— Begin Information supplied —

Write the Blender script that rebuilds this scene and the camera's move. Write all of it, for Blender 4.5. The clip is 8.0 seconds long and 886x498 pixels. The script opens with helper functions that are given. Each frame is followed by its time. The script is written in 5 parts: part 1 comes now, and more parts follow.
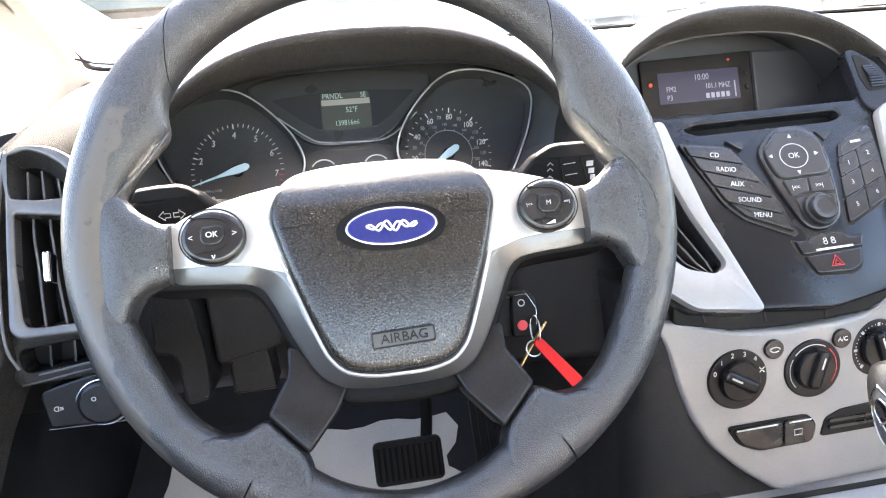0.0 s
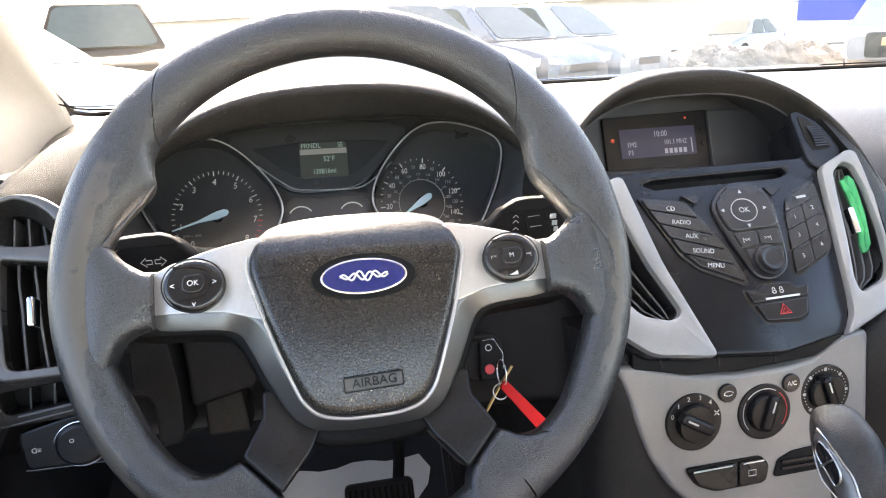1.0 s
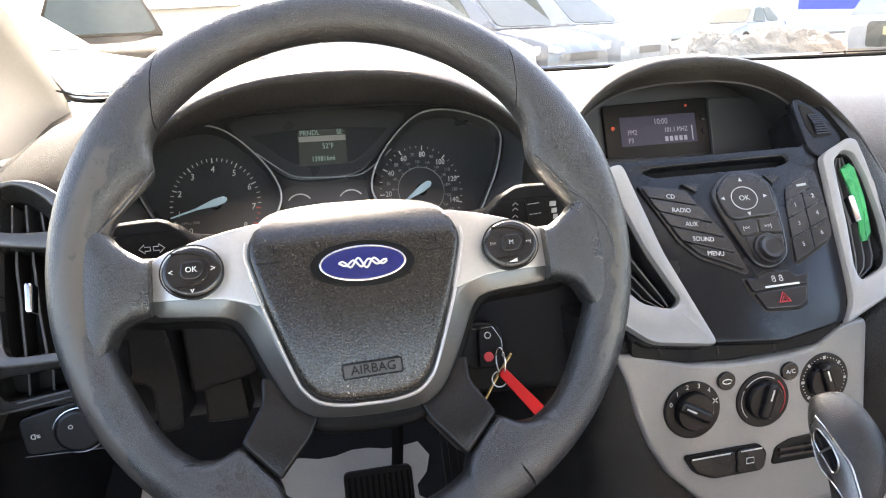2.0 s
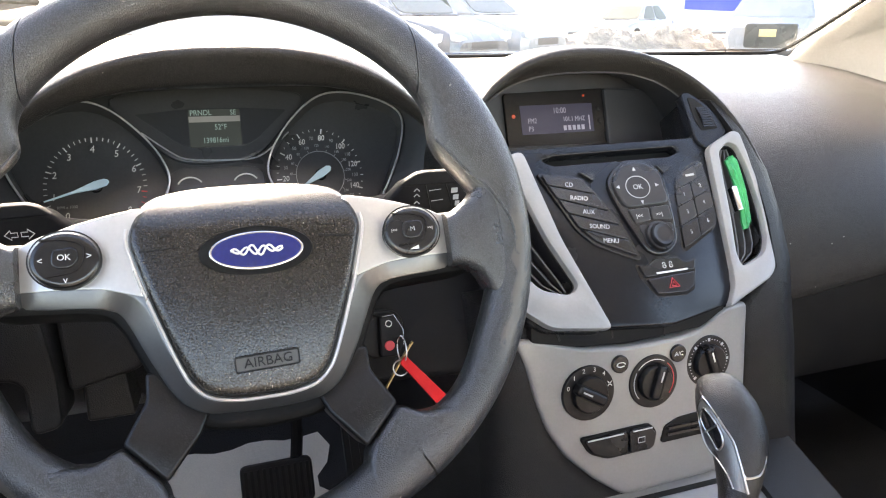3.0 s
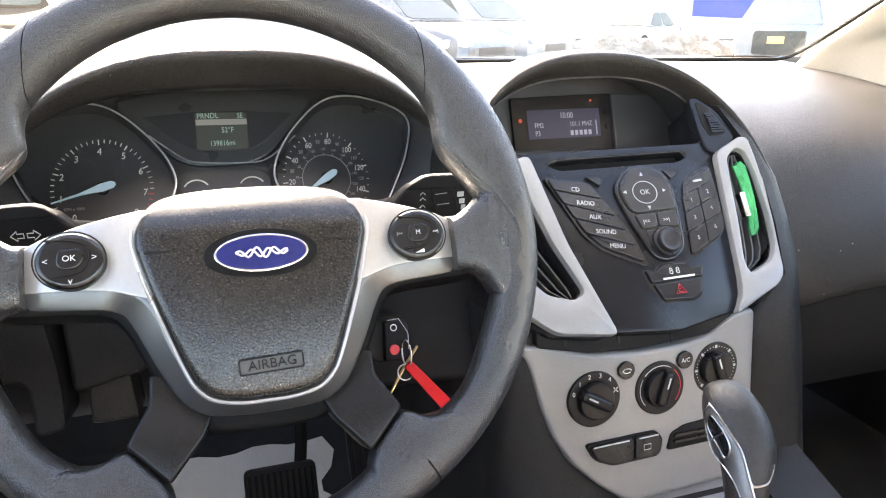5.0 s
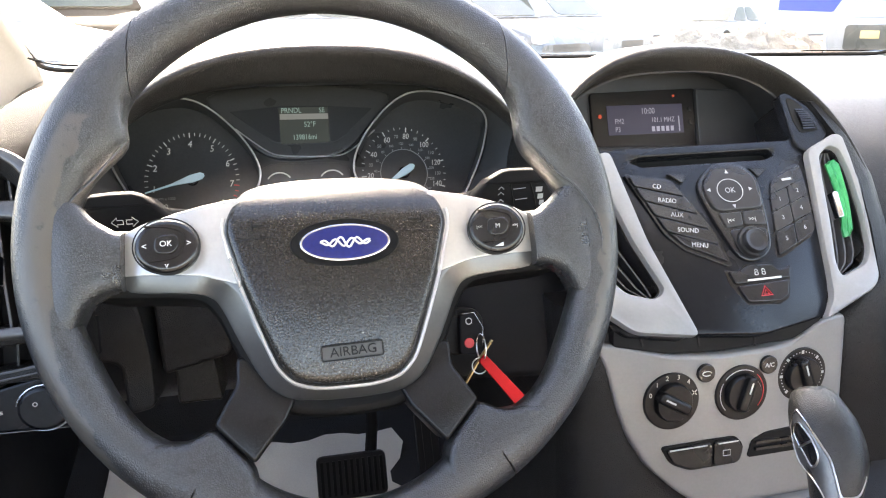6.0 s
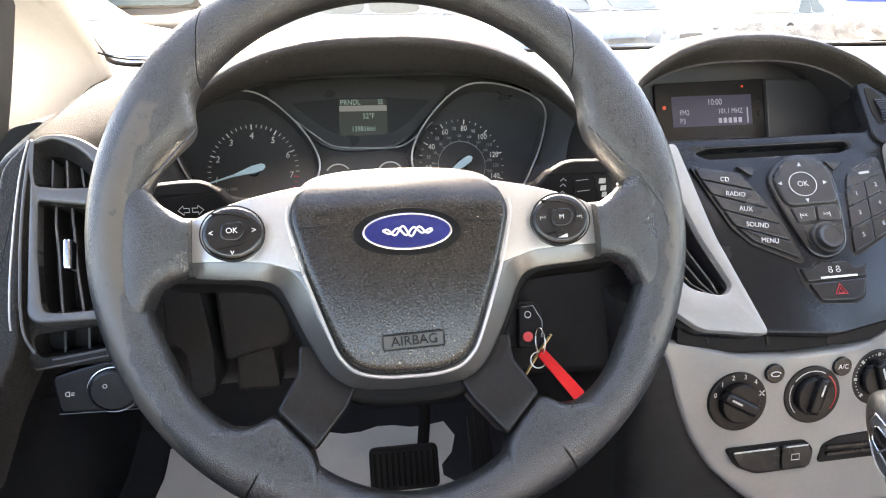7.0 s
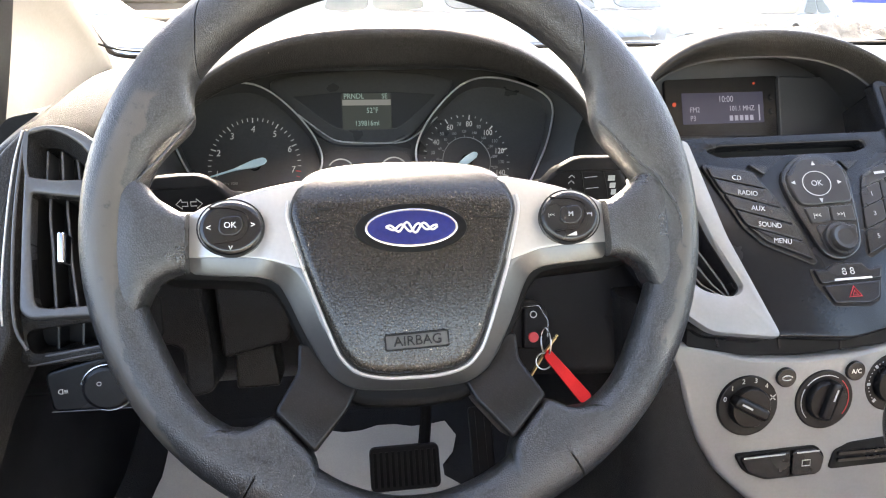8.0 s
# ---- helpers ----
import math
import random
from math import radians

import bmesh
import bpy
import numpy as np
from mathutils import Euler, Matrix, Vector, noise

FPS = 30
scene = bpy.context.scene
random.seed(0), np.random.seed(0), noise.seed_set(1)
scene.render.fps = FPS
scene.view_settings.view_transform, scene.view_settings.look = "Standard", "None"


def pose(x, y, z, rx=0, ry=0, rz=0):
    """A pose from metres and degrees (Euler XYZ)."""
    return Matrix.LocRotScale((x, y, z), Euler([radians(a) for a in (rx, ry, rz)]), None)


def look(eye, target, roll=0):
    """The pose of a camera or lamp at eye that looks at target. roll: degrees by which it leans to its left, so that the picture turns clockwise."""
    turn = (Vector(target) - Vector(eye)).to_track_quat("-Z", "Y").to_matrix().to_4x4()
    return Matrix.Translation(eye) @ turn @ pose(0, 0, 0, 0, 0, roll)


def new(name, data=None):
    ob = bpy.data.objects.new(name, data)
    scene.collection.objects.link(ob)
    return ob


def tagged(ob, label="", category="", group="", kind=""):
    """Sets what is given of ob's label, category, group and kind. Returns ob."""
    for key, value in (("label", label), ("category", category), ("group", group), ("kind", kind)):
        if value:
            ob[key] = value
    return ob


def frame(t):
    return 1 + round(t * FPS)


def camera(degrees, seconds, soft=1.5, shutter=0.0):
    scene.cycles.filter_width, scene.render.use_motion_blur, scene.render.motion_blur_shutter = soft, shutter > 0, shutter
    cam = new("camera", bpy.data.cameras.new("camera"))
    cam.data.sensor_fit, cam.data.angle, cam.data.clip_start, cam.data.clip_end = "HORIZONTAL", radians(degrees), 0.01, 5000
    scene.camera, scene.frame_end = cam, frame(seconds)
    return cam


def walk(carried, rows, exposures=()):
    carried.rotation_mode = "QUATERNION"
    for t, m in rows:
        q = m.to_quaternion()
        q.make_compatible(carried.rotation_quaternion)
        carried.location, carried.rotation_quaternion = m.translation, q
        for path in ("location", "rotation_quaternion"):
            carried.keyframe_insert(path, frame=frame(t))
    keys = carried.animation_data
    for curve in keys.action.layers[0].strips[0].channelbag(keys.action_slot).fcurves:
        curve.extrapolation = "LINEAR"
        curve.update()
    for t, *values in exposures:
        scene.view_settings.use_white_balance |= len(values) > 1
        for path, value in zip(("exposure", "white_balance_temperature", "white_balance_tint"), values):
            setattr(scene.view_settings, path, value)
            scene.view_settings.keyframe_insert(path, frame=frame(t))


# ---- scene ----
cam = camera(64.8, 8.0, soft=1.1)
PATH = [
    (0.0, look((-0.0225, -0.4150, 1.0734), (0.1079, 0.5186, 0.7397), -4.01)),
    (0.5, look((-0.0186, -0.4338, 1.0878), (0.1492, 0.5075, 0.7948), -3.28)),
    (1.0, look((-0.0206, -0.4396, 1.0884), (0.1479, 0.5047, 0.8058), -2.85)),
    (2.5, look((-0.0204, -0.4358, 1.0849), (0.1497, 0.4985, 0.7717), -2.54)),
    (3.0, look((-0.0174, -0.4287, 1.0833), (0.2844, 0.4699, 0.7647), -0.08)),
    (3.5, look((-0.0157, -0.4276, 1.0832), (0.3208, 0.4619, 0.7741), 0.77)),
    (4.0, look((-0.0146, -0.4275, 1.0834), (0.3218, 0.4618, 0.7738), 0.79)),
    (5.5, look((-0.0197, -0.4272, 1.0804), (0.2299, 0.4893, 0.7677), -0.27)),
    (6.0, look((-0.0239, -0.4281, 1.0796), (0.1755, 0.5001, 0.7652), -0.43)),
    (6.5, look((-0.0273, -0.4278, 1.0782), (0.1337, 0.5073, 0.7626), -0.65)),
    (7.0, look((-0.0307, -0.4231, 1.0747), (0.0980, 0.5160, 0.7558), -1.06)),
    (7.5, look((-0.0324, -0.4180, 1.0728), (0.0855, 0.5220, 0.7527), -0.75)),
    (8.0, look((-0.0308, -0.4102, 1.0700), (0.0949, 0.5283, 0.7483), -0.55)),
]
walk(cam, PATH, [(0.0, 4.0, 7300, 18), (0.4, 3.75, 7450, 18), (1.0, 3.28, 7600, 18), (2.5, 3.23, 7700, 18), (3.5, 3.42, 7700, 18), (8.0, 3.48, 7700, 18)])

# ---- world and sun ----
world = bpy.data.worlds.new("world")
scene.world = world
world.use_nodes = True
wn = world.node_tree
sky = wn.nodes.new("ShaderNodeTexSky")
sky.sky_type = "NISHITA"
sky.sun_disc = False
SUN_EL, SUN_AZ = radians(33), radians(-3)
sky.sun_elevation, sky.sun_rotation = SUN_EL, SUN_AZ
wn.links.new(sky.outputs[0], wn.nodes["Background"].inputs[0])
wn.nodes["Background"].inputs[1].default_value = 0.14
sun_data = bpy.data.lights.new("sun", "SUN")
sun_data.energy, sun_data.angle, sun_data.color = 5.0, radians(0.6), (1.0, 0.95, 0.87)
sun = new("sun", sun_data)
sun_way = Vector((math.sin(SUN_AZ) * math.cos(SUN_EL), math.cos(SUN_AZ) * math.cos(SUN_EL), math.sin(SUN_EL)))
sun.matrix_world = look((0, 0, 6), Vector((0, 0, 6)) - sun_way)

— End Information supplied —

Output exactly the lines of the material above from the one containing "for curve in" up to and including the one containing "scene.view_settings.keyframe_insert(path, frame=frame(t))".

    for curve in keys.action.layers[0].strips[0].channelbag(keys.action_slot).fcurves:
        curve.extrapolation = "LINEAR"
        curve.update()
    for t, *values in exposures:
        scene.view_settings.use_white_balance |= len(values) > 1
        for path, value in zip(("exposure", "white_balance_temperature", "white_balance_tint"), values):
            setattr(scene.view_settings, path, value)
            scene.view_settings.keyframe_insert(path, frame=frame(t))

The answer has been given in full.